▶ _DESCRIPTION OF THE TASK_:
Go through the listing and copy each line with the string "scene".

▶ _DATASET EXCERPTS_:
>> Begin
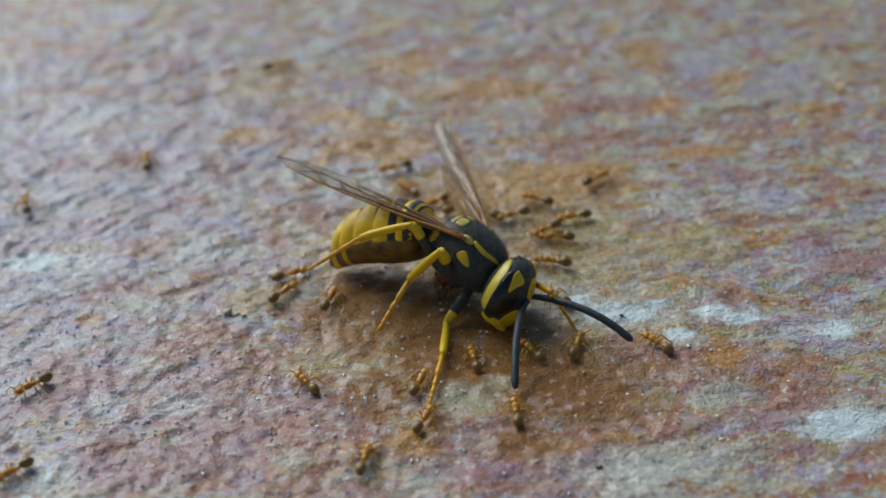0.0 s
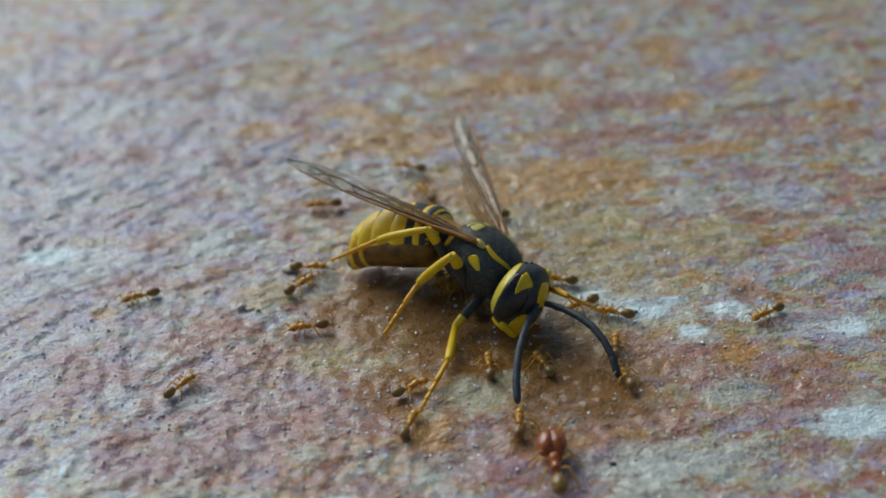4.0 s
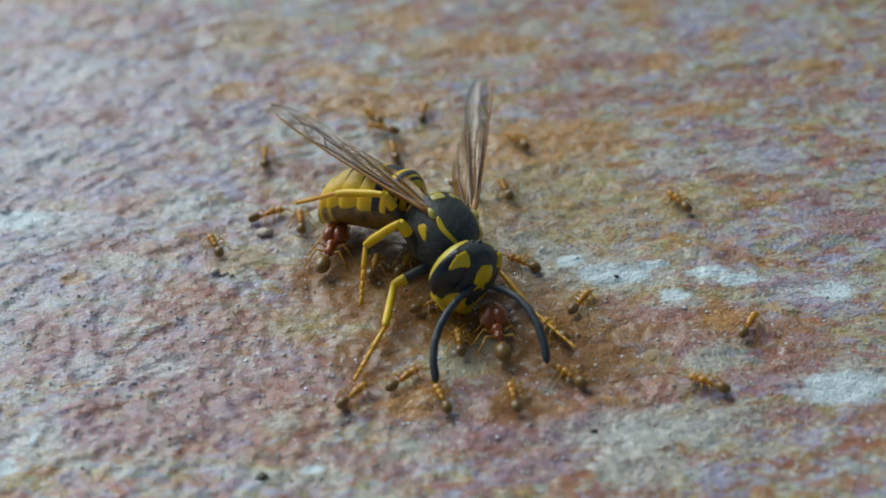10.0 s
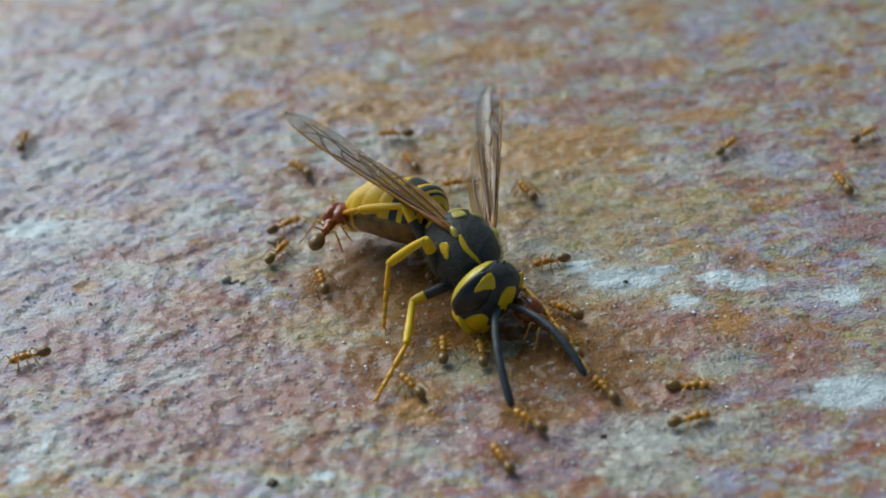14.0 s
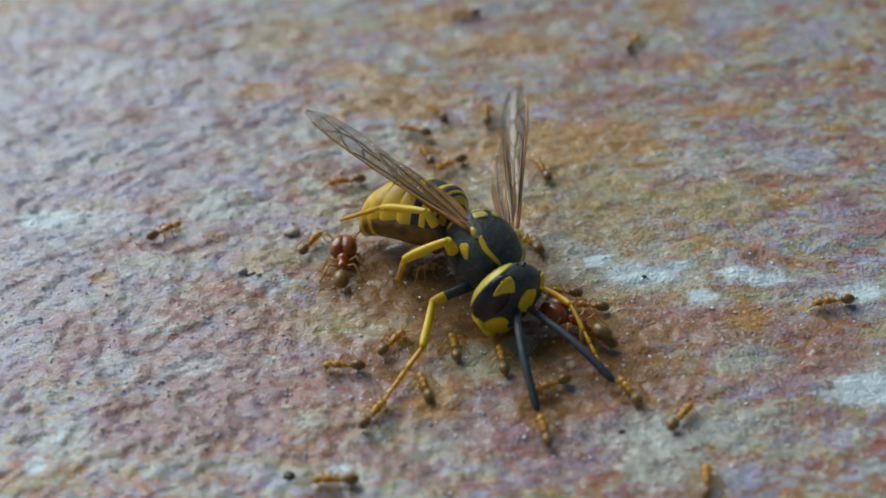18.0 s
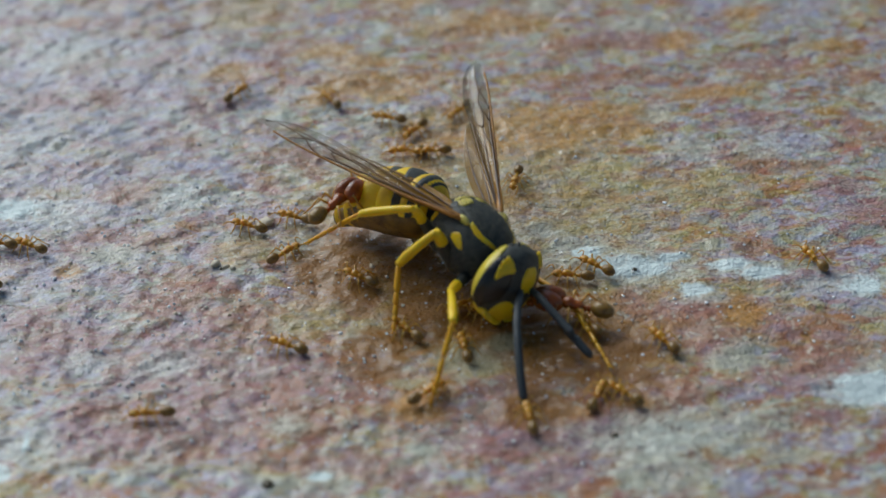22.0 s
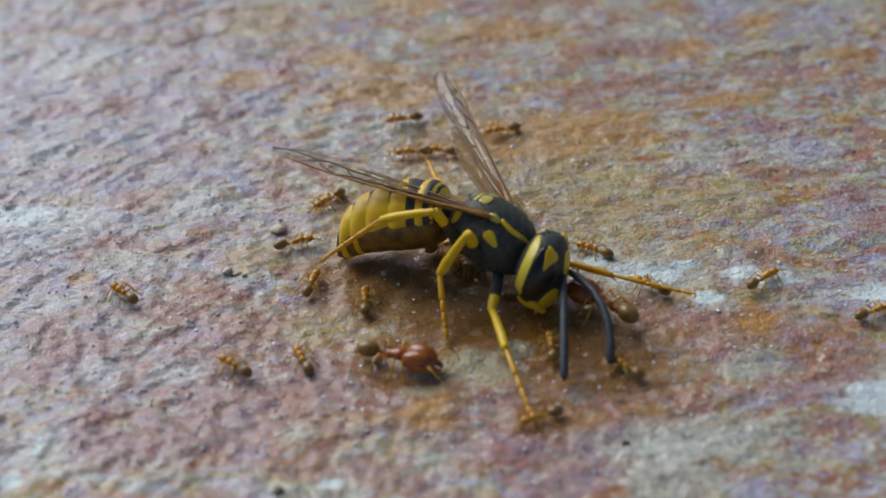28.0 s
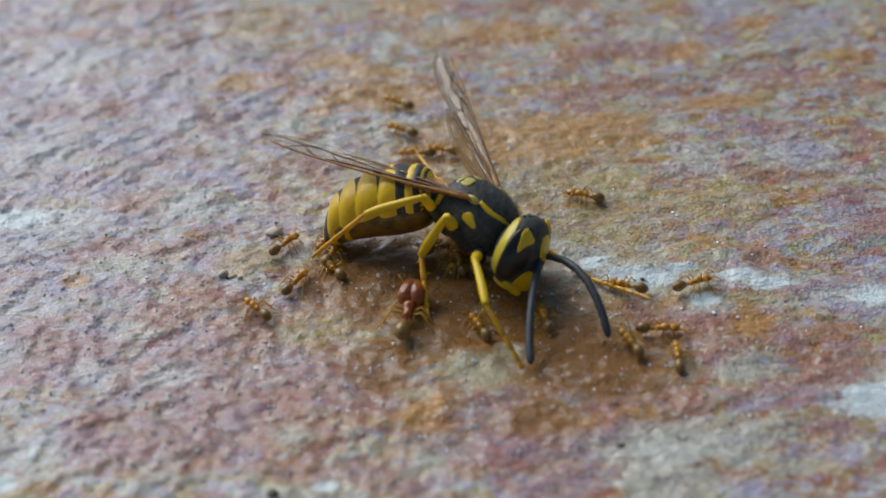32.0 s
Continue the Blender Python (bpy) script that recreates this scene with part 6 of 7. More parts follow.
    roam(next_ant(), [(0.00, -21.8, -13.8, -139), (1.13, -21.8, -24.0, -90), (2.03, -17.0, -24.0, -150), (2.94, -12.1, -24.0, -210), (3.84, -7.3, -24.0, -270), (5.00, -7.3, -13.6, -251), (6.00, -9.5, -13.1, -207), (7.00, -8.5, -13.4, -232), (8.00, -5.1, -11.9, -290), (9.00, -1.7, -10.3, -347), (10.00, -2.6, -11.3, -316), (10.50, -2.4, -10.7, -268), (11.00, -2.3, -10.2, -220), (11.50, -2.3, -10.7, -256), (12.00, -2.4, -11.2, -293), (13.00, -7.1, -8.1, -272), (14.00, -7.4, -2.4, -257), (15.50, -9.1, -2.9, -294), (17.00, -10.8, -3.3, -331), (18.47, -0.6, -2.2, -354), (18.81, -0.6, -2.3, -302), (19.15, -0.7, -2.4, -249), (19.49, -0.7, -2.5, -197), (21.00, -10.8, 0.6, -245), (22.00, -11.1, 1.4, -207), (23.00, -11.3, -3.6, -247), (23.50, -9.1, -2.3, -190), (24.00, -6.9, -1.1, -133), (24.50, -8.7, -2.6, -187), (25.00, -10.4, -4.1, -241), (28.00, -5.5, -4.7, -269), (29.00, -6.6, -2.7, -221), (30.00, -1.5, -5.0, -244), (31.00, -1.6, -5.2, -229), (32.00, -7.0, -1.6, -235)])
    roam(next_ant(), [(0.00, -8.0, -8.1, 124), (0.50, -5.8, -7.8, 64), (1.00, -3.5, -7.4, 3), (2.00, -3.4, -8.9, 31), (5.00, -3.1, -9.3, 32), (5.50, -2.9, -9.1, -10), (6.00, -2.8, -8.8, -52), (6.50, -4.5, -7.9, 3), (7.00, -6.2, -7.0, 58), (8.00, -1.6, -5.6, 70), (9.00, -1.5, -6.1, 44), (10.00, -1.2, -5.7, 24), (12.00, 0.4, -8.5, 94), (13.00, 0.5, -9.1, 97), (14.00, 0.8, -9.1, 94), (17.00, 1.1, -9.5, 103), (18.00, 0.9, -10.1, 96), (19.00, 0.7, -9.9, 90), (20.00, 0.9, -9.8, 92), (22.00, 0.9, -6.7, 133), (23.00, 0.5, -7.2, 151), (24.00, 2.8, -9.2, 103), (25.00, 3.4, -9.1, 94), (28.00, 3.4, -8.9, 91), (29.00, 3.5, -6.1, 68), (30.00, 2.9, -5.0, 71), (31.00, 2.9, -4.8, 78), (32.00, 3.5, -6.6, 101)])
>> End
>> Begin
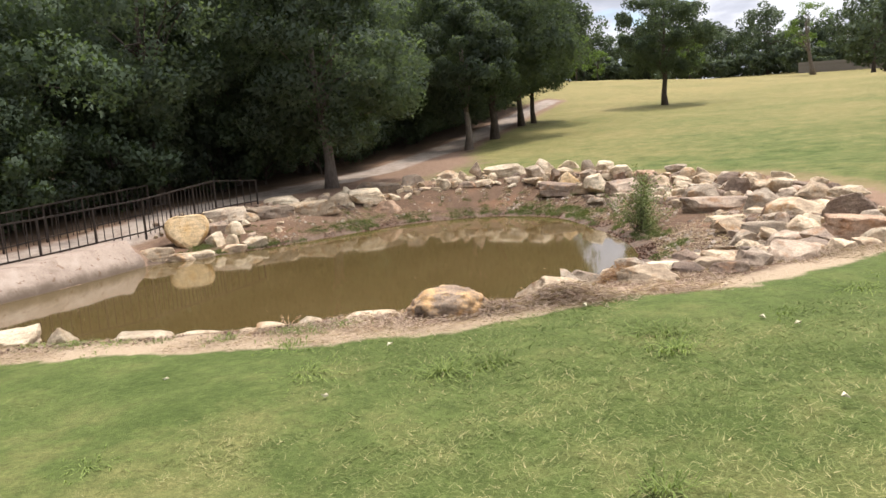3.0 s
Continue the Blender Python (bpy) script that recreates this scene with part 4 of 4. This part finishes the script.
>> End
>> Begin
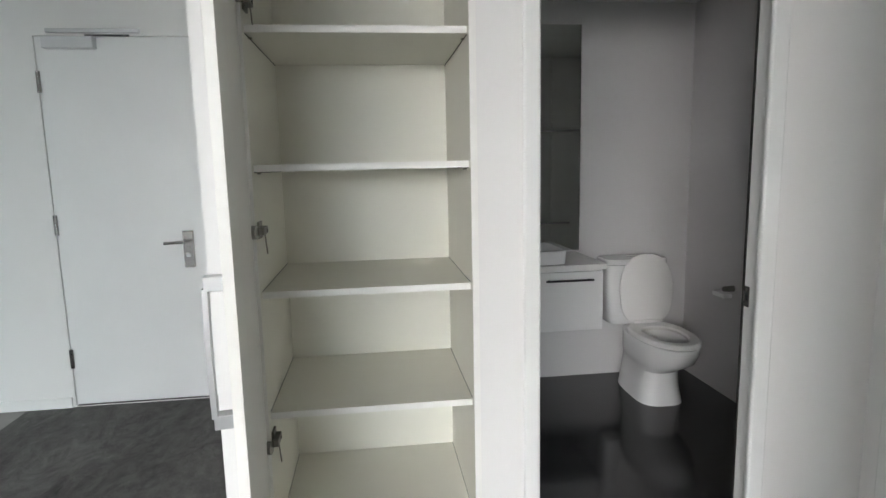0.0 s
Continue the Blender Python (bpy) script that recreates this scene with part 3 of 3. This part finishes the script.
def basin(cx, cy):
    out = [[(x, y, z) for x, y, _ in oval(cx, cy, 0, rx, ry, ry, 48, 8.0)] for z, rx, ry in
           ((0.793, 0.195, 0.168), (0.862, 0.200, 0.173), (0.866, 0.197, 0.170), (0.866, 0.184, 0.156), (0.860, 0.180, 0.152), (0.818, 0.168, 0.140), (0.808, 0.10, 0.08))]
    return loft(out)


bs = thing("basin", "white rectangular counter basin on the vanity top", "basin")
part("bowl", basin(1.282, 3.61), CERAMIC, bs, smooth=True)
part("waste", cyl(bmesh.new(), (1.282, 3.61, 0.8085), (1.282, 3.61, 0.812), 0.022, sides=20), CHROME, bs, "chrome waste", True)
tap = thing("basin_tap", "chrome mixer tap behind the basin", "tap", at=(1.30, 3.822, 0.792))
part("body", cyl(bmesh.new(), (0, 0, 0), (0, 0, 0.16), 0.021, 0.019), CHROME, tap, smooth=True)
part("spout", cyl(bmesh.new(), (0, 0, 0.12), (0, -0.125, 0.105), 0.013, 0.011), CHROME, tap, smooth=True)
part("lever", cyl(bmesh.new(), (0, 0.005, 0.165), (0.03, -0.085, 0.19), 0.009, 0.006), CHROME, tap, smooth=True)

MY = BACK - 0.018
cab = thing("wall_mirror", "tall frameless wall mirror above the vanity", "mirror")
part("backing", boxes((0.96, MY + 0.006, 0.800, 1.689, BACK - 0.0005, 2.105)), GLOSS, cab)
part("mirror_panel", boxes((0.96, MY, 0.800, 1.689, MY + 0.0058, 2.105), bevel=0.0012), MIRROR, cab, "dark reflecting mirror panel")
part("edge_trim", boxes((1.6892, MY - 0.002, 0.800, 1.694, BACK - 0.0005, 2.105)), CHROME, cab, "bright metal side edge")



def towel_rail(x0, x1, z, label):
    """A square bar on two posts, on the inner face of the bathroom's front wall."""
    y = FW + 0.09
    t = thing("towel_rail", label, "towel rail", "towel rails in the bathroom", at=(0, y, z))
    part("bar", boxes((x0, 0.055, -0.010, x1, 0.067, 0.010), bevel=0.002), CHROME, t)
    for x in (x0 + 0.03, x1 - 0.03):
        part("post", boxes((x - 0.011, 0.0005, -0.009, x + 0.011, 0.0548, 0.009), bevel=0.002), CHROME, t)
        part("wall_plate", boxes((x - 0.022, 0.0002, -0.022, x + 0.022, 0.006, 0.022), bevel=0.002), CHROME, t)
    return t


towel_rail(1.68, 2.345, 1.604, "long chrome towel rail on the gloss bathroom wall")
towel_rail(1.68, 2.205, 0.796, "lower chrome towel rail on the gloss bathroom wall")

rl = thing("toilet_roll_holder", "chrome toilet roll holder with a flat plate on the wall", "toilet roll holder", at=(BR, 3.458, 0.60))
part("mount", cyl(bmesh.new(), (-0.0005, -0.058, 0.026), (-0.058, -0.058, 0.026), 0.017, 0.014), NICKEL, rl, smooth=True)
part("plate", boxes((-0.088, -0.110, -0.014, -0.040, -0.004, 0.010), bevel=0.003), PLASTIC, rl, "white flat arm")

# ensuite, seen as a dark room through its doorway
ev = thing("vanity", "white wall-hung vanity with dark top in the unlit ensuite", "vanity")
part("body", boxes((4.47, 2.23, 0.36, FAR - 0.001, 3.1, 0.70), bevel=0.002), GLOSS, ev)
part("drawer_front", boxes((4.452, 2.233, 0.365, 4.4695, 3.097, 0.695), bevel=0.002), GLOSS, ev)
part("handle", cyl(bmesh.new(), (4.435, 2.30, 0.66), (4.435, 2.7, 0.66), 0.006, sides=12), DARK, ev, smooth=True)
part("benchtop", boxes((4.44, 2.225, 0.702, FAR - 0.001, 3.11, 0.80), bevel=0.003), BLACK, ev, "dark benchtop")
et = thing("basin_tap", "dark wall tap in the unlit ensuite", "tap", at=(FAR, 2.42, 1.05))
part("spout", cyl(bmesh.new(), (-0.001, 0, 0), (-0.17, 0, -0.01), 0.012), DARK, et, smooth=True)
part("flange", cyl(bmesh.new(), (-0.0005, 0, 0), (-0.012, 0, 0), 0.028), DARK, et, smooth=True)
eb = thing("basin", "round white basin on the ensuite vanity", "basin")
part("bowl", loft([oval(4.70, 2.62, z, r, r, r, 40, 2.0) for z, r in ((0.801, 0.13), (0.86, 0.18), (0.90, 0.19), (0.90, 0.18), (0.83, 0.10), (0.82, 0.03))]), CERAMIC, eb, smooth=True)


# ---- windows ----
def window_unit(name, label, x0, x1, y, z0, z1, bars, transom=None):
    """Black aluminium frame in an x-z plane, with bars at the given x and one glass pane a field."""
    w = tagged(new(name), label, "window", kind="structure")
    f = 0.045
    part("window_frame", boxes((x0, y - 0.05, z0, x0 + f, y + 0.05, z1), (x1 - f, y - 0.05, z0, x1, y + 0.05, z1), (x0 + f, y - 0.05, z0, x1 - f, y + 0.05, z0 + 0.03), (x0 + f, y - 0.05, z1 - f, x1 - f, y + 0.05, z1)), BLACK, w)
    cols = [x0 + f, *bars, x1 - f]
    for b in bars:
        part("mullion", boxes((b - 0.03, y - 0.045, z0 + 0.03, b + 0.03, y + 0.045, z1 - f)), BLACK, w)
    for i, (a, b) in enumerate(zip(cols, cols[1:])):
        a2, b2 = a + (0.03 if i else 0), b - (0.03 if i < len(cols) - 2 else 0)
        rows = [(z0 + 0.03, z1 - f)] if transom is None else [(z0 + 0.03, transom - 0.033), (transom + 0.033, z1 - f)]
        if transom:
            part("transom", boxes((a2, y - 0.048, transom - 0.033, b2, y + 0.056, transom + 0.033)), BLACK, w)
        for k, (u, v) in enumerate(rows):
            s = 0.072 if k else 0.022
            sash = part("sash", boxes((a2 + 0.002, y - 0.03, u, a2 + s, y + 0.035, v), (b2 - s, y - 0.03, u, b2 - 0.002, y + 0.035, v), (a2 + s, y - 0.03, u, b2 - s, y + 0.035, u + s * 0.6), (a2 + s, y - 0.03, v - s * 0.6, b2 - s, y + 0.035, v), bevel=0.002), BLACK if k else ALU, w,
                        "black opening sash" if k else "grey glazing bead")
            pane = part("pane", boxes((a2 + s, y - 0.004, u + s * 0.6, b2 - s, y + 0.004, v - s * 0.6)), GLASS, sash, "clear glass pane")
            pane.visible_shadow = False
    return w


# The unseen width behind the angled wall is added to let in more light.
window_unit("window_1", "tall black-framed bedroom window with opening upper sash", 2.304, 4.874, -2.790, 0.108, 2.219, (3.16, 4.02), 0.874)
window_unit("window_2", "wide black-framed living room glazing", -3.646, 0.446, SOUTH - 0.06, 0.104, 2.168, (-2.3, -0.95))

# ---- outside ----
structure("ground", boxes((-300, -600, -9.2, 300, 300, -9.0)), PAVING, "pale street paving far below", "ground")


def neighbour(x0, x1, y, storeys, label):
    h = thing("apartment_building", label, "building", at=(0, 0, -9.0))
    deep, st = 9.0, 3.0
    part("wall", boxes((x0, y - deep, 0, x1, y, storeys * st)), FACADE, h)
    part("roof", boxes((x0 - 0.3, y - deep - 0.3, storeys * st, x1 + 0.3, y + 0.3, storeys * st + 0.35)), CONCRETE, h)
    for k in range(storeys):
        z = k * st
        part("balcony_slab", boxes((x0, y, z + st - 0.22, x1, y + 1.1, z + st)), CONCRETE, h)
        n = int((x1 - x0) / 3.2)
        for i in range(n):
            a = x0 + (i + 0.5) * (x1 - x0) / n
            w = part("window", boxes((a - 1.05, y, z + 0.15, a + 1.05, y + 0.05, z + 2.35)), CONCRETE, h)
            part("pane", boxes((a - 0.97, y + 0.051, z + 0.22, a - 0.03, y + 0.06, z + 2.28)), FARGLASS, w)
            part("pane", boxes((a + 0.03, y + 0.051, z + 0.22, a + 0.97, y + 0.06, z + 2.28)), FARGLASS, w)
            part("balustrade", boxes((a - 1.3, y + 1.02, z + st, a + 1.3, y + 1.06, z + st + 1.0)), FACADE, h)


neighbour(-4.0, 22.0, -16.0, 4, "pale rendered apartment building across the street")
>> End
▶ _ANSWER TO THE PROBLEM_:
Continue the Blender Python (bpy) script that recreates this scene with part 6 of 7. More parts follow.
Continue the Blender Python (bpy) script that recreates this scene with part 4 of 4. This part finishes the script.
Continue the Blender Python (bpy) script that recreates this scene with part 3 of 3. This part finishes the script.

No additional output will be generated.